(Items from a dataset)
────────────────────

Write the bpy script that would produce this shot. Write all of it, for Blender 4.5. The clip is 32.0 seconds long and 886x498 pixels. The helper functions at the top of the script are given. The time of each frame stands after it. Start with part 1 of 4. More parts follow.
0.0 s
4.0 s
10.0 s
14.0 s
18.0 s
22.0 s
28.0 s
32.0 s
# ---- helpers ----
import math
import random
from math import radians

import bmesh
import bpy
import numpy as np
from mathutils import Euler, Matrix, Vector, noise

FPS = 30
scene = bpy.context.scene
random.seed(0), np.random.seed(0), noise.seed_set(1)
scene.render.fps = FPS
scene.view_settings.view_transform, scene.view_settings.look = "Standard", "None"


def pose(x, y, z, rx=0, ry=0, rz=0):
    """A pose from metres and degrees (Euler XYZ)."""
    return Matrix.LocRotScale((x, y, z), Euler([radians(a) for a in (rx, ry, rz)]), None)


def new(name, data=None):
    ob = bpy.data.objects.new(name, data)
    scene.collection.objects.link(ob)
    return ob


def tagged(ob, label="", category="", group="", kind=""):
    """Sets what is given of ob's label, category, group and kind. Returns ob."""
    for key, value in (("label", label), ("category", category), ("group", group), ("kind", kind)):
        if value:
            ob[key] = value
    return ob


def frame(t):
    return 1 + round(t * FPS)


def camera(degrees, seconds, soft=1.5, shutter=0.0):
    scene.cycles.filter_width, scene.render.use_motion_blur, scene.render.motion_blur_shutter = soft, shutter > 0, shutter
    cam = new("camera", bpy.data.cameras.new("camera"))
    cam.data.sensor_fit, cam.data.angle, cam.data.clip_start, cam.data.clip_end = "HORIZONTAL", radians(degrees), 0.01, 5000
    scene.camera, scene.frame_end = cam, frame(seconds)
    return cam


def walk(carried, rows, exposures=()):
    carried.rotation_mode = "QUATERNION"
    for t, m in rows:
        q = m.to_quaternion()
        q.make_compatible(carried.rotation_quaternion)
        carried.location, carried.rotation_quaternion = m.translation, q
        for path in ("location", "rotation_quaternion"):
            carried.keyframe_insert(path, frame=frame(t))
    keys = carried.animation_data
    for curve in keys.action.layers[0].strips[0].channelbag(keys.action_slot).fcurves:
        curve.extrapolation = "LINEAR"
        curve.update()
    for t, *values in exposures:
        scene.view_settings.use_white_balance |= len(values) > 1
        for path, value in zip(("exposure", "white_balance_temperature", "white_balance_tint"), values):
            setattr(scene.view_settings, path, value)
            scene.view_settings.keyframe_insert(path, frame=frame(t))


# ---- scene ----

────────────────────

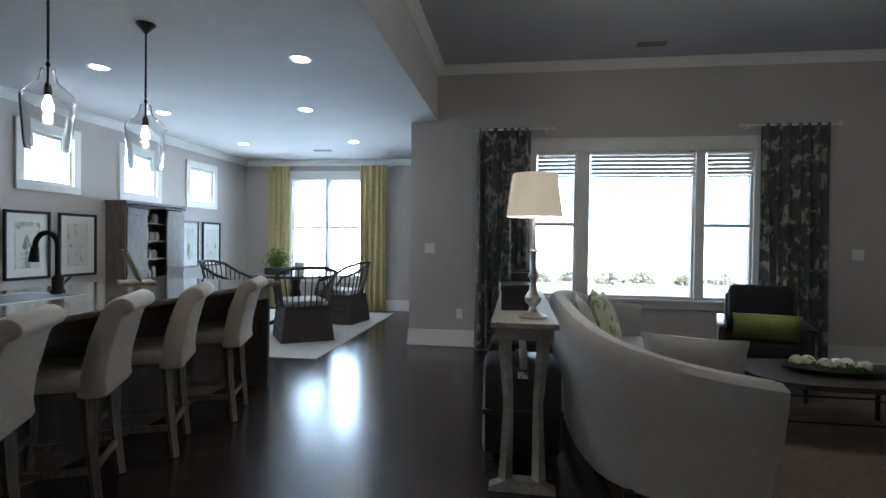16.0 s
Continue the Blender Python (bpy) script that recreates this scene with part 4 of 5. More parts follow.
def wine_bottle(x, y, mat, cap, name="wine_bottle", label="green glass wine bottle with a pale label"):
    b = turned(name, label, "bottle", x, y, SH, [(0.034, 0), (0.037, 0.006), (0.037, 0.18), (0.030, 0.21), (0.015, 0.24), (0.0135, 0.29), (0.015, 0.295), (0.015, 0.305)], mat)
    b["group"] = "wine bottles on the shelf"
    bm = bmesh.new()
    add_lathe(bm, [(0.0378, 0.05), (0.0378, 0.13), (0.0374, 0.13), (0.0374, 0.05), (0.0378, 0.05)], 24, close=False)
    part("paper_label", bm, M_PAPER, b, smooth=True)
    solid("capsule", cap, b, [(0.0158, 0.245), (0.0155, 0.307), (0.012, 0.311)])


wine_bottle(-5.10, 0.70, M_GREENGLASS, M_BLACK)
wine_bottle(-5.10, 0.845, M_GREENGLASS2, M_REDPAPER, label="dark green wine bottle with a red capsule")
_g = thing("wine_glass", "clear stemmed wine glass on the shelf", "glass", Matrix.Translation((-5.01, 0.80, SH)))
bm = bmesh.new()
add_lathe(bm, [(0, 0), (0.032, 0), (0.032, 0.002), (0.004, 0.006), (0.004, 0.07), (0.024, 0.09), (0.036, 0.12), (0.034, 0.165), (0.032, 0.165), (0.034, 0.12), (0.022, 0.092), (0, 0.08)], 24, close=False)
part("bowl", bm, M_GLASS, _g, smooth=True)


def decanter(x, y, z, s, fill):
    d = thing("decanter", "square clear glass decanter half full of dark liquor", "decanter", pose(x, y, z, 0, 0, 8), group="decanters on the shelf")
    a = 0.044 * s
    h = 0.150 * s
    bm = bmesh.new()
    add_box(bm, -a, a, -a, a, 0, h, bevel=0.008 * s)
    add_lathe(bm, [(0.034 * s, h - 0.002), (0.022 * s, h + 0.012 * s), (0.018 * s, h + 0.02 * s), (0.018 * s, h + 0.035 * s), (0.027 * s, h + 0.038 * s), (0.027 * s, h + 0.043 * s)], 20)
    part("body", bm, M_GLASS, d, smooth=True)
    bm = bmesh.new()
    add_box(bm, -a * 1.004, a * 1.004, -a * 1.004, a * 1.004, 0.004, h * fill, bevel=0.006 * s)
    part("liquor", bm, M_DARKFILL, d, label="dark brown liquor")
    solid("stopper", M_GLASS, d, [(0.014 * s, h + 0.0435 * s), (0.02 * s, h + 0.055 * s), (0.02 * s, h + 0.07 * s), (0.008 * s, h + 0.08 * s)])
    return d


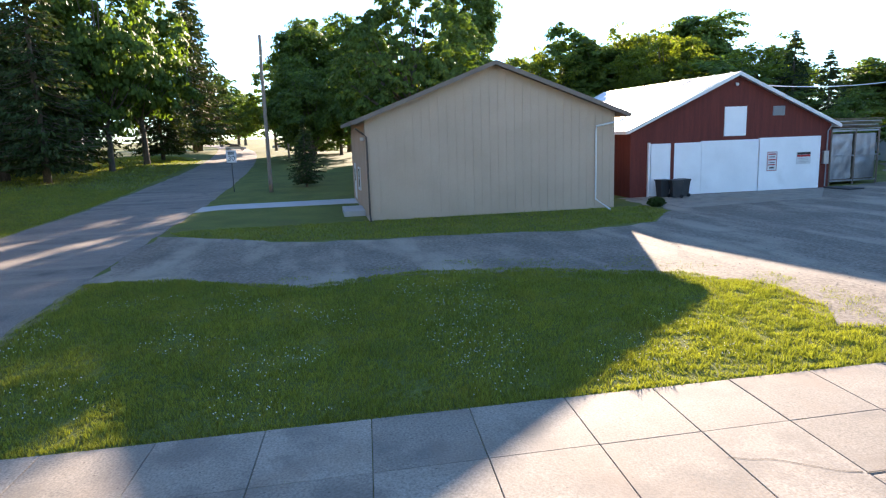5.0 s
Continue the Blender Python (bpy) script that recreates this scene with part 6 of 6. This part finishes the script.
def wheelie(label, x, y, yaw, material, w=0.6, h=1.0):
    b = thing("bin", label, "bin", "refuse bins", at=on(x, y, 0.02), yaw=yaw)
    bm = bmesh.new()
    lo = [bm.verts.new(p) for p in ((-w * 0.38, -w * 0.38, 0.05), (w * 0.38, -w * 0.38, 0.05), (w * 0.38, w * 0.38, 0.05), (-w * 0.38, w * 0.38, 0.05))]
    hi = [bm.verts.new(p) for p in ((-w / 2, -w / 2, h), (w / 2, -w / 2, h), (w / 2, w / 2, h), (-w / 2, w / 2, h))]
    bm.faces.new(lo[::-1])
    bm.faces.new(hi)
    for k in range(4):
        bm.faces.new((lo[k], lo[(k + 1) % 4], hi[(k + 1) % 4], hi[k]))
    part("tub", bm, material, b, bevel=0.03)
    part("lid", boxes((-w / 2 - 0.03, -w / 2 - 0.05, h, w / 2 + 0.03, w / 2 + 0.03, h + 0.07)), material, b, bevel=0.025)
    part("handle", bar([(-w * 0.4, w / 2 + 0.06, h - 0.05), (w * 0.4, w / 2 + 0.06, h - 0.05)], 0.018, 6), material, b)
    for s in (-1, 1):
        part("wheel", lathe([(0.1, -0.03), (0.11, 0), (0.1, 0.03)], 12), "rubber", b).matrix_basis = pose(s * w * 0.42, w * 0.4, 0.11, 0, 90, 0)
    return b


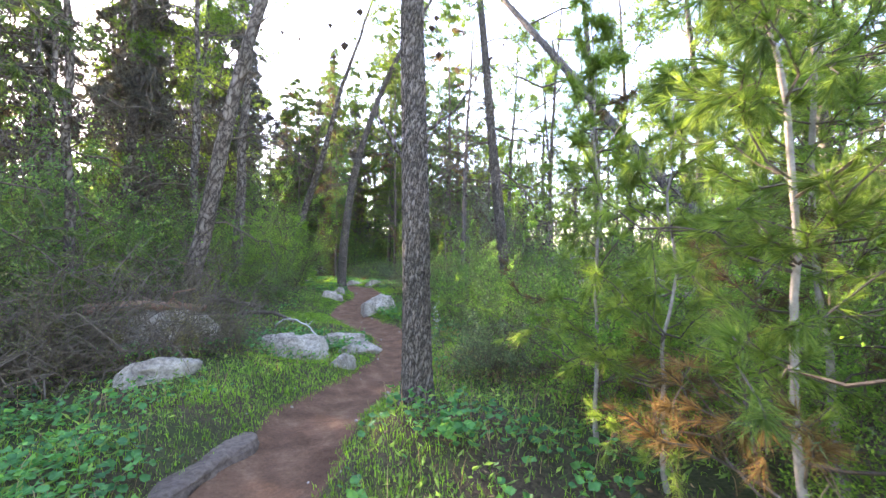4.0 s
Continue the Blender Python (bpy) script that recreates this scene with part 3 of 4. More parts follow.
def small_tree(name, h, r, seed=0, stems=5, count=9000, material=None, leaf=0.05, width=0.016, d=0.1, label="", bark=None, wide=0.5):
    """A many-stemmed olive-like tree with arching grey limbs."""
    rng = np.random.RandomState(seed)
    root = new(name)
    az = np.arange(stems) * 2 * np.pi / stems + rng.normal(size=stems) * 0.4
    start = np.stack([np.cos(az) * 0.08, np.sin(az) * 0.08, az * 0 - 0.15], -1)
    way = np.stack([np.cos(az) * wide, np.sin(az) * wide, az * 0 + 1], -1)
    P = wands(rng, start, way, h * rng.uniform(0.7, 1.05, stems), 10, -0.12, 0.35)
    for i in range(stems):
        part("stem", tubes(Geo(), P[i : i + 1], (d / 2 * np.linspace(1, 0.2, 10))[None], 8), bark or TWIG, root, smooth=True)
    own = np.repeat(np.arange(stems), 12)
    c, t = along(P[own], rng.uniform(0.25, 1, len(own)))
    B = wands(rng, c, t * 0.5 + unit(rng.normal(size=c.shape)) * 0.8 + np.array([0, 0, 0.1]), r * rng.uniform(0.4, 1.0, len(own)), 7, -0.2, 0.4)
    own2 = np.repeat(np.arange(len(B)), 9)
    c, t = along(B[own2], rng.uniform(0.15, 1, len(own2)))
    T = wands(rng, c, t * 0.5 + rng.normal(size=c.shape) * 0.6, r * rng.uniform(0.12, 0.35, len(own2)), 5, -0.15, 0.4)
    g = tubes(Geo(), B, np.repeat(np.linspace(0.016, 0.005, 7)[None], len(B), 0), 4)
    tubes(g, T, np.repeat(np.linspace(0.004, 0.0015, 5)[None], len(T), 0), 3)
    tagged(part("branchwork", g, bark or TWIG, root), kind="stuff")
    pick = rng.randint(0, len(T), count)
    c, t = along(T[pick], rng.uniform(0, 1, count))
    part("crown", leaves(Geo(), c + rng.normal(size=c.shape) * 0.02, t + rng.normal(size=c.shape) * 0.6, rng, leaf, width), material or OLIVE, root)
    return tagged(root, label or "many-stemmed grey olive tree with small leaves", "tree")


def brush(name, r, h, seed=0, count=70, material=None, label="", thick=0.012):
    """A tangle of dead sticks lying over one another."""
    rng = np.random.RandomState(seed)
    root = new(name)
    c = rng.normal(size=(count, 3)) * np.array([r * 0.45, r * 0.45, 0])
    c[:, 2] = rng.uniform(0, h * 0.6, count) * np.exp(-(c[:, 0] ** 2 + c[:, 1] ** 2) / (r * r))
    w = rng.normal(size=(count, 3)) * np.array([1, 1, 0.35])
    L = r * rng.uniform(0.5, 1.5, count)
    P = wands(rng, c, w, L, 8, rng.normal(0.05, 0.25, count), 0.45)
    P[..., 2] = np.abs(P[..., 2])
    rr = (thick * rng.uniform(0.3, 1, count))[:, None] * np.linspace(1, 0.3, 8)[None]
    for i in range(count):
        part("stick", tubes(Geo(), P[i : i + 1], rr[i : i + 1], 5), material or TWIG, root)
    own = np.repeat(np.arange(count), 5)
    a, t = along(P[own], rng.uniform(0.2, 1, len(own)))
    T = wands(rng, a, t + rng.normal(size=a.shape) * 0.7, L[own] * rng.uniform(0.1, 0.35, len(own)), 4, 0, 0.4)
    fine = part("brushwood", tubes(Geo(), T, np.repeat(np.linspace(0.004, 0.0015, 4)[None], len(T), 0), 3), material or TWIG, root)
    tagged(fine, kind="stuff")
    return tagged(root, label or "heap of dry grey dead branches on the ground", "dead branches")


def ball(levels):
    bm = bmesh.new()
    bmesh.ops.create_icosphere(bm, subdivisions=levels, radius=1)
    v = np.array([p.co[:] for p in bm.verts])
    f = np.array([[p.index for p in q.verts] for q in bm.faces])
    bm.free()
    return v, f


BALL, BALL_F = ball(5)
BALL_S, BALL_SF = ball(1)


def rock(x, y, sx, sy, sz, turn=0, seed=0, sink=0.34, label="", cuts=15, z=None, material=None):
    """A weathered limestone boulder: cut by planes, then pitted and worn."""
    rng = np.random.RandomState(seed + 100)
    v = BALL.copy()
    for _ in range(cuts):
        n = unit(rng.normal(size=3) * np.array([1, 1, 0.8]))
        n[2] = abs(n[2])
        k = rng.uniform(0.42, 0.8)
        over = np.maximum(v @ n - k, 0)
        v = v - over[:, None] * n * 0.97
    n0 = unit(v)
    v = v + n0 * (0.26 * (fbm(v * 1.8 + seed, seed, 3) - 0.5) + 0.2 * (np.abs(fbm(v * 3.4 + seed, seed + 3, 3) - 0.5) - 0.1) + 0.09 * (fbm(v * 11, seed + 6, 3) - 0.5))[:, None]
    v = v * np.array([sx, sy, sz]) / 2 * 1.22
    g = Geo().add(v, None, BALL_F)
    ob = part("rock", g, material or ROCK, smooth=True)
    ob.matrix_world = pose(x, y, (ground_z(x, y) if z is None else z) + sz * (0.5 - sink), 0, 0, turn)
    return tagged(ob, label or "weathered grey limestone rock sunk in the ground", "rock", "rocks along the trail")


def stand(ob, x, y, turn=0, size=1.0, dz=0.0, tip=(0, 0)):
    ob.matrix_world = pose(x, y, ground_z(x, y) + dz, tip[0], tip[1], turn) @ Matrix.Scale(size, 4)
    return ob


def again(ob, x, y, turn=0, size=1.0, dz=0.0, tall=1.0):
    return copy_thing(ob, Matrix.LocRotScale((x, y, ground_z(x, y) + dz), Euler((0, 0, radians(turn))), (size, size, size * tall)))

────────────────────

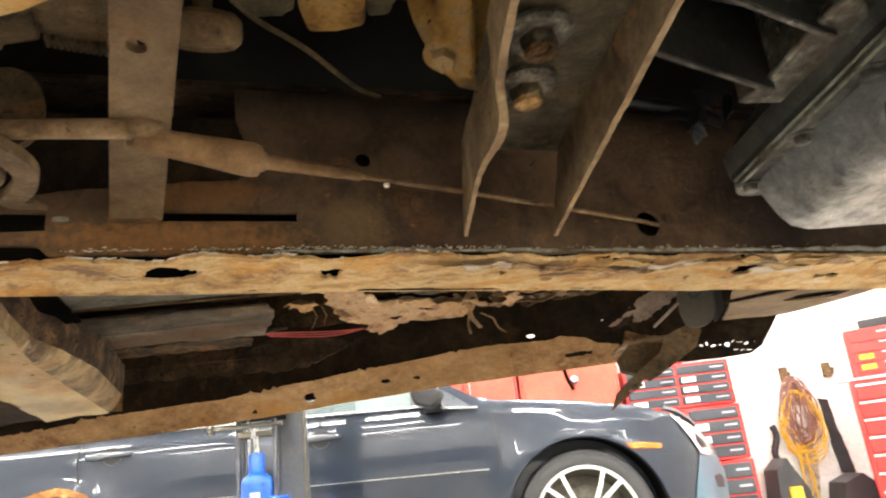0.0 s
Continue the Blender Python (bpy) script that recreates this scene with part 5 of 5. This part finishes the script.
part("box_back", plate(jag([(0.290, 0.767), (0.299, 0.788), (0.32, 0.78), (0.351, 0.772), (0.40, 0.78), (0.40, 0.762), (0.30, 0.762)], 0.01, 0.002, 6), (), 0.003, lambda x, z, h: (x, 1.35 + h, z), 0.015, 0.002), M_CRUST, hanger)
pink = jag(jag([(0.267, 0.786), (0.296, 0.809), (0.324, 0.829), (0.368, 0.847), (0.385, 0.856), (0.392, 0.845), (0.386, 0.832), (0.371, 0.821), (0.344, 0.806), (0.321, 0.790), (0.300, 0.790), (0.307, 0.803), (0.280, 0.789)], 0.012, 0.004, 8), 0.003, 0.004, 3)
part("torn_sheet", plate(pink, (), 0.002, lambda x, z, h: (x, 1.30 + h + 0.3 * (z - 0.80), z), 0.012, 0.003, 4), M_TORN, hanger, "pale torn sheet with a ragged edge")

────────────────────

## BRIEF
Give back, exactly as written, each line from the one that contains "import bmesh" through the one that contains "what is given".

## SOLUTION
import bmesh
import bpy
import numpy as np
from mathutils import Euler, Matrix, Vector, noise

FPS = 30
scene = bpy.context.scene
random.seed(0), np.random.seed(0), noise.seed_set(1)
scene.render.fps = FPS
scene.view_settings.view_transform, scene.view_settings.look = "Standard", "None"


def pose(x, y, z, rx=0, ry=0, rz=0):
    """A pose from metres and degrees (Euler XYZ)."""
    return Matrix.LocRotScale((x, y, z), Euler([radians(a) for a in (rx, ry, rz)]), None)


def new(name, data=None):
    ob = bpy.data.objects.new(name, data)
    scene.collection.objects.link(ob)
    return ob


def tagged(ob, label="", category="", group="", kind=""):
    """Sets what is given of ob's label, category, group and kind. Returns ob."""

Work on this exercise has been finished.